Set down, please, exactly the lines below that run from the line with "4. More parts follow." to the line with "return vs, fs", both lines included.
****************
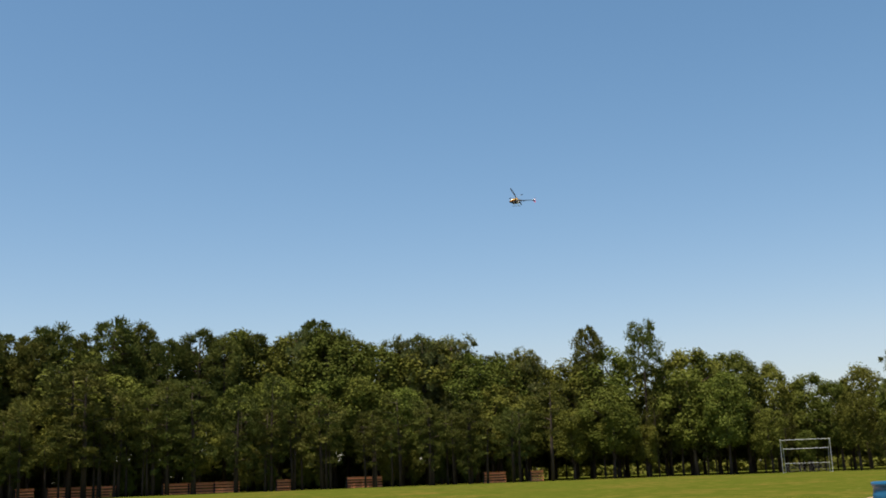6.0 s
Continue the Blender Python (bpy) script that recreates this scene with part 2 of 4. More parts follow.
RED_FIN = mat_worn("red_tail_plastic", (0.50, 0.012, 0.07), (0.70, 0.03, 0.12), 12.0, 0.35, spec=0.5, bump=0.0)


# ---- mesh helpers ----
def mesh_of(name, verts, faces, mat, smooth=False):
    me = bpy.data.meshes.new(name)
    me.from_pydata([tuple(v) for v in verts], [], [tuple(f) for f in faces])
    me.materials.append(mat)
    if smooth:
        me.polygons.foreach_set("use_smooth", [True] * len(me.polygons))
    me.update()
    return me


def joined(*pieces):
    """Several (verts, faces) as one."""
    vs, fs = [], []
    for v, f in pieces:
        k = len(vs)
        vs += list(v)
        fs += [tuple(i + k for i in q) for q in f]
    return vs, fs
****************
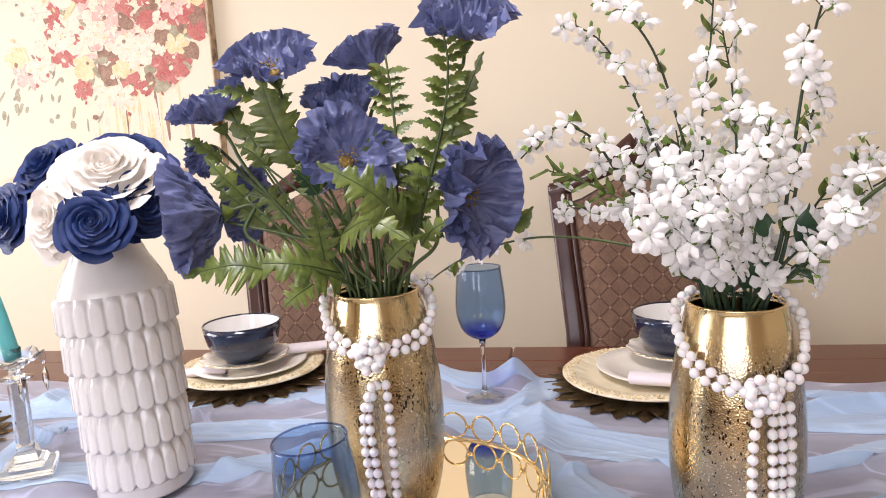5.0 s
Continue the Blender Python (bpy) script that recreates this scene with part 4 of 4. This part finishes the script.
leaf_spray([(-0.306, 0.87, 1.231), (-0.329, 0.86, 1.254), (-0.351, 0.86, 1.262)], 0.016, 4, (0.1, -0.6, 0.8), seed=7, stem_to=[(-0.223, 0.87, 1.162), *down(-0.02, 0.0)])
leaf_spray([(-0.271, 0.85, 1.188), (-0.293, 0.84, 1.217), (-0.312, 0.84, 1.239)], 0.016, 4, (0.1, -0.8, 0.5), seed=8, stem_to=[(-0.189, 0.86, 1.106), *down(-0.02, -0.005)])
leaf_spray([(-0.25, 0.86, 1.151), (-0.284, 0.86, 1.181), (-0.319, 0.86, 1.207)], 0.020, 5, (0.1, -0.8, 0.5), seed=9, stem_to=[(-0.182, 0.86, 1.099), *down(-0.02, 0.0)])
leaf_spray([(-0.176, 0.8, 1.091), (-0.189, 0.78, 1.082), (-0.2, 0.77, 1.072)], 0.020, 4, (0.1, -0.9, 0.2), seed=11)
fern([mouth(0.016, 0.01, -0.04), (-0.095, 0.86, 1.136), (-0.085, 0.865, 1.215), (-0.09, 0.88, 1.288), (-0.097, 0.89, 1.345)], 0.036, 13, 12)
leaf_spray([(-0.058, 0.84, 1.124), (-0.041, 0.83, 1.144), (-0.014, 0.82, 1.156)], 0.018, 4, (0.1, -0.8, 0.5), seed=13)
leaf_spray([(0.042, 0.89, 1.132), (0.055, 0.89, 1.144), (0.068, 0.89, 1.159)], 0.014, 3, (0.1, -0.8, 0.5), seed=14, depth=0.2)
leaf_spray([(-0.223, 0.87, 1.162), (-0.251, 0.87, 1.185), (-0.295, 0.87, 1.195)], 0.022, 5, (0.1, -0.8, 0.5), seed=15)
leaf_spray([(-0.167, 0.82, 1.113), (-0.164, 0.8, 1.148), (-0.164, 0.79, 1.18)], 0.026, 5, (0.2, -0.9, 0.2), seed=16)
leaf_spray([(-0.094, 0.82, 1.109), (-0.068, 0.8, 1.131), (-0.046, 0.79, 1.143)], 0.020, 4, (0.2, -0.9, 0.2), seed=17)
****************
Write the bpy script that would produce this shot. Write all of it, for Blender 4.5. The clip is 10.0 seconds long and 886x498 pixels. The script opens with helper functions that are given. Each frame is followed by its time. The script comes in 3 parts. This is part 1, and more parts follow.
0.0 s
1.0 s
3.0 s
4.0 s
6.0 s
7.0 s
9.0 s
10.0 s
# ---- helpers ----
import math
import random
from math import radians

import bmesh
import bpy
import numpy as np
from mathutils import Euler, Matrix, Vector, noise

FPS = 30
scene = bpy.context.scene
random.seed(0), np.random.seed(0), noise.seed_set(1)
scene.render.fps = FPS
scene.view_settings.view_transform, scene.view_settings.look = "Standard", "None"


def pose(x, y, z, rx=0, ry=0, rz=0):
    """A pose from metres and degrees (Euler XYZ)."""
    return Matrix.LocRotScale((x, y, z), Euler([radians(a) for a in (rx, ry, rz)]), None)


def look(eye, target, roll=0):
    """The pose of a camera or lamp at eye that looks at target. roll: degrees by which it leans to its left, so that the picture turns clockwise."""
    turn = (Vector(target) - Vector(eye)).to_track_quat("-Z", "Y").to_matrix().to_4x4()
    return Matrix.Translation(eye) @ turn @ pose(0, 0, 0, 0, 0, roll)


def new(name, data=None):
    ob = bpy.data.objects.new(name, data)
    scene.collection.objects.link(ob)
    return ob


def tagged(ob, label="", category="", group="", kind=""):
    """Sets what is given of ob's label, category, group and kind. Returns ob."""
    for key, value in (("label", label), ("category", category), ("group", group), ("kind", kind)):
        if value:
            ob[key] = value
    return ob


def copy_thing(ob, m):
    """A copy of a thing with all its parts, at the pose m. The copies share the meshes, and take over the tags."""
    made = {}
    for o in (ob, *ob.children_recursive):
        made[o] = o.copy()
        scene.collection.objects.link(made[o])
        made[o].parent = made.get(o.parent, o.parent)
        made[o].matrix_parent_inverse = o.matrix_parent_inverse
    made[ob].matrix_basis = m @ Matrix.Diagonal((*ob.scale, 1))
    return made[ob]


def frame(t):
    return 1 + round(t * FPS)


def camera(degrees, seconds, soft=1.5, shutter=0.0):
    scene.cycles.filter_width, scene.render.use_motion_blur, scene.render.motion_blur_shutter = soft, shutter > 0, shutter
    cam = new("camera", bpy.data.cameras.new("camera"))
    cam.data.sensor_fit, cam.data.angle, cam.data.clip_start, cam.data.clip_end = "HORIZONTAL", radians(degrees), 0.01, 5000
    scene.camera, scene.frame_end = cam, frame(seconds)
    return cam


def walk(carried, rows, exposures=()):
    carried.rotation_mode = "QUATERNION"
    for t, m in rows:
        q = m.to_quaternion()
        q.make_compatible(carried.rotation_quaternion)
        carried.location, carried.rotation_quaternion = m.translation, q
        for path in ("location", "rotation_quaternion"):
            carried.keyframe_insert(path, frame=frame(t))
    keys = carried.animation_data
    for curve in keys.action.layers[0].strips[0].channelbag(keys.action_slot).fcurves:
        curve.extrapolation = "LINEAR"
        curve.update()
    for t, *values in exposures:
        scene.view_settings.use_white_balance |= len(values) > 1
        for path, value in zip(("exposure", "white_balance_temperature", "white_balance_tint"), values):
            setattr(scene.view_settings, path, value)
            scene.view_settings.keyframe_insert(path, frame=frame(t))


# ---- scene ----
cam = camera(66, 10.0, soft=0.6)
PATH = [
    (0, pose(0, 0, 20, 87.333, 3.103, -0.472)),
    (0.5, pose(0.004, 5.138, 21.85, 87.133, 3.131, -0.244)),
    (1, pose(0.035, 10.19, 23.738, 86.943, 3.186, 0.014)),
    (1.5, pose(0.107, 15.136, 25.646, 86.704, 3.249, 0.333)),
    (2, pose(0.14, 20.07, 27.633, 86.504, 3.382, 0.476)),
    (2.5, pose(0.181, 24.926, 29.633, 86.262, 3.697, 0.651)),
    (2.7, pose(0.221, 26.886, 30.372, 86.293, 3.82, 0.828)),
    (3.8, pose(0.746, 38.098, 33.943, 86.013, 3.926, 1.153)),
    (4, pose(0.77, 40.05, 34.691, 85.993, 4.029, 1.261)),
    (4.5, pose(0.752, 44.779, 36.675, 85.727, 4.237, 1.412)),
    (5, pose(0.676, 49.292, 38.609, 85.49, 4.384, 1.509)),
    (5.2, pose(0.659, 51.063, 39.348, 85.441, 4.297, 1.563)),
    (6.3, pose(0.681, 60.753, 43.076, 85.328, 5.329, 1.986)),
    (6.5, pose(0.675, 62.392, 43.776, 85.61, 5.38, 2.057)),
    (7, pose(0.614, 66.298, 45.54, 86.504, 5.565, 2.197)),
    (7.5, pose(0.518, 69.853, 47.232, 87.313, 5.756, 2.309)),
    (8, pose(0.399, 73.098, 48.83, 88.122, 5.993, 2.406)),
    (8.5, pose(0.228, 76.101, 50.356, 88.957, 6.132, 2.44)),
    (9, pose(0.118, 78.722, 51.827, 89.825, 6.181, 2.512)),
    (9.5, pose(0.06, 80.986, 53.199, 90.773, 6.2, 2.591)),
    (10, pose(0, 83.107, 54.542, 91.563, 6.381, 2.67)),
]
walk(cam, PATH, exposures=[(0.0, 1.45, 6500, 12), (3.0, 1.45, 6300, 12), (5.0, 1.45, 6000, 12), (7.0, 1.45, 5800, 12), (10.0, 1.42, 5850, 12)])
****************
● The answer:
Continue the Blender Python (bpy) script that recreates this scene with part 2 of 4. More parts follow.
RED_FIN = mat_worn("red_tail_plastic", (0.50, 0.012, 0.07), (0.70, 0.03, 0.12), 12.0, 0.35, spec=0.5, bump=0.0)


# ---- mesh helpers ----
def mesh_of(name, verts, faces, mat, smooth=False):
    me = bpy.data.meshes.new(name)
    me.from_pydata([tuple(v) for v in verts], [], [tuple(f) for f in faces])
    me.materials.append(mat)
    if smooth:
        me.polygons.foreach_set("use_smooth", [True] * len(me.polygons))
    me.update()
    return me


def joined(*pieces):
    """Several (verts, faces) as one."""
    vs, fs = [], []
    for v, f in pieces:
        k = len(vs)
        vs += list(v)
        fs += [tuple(i + k for i in q) for q in f]
    return vs, fs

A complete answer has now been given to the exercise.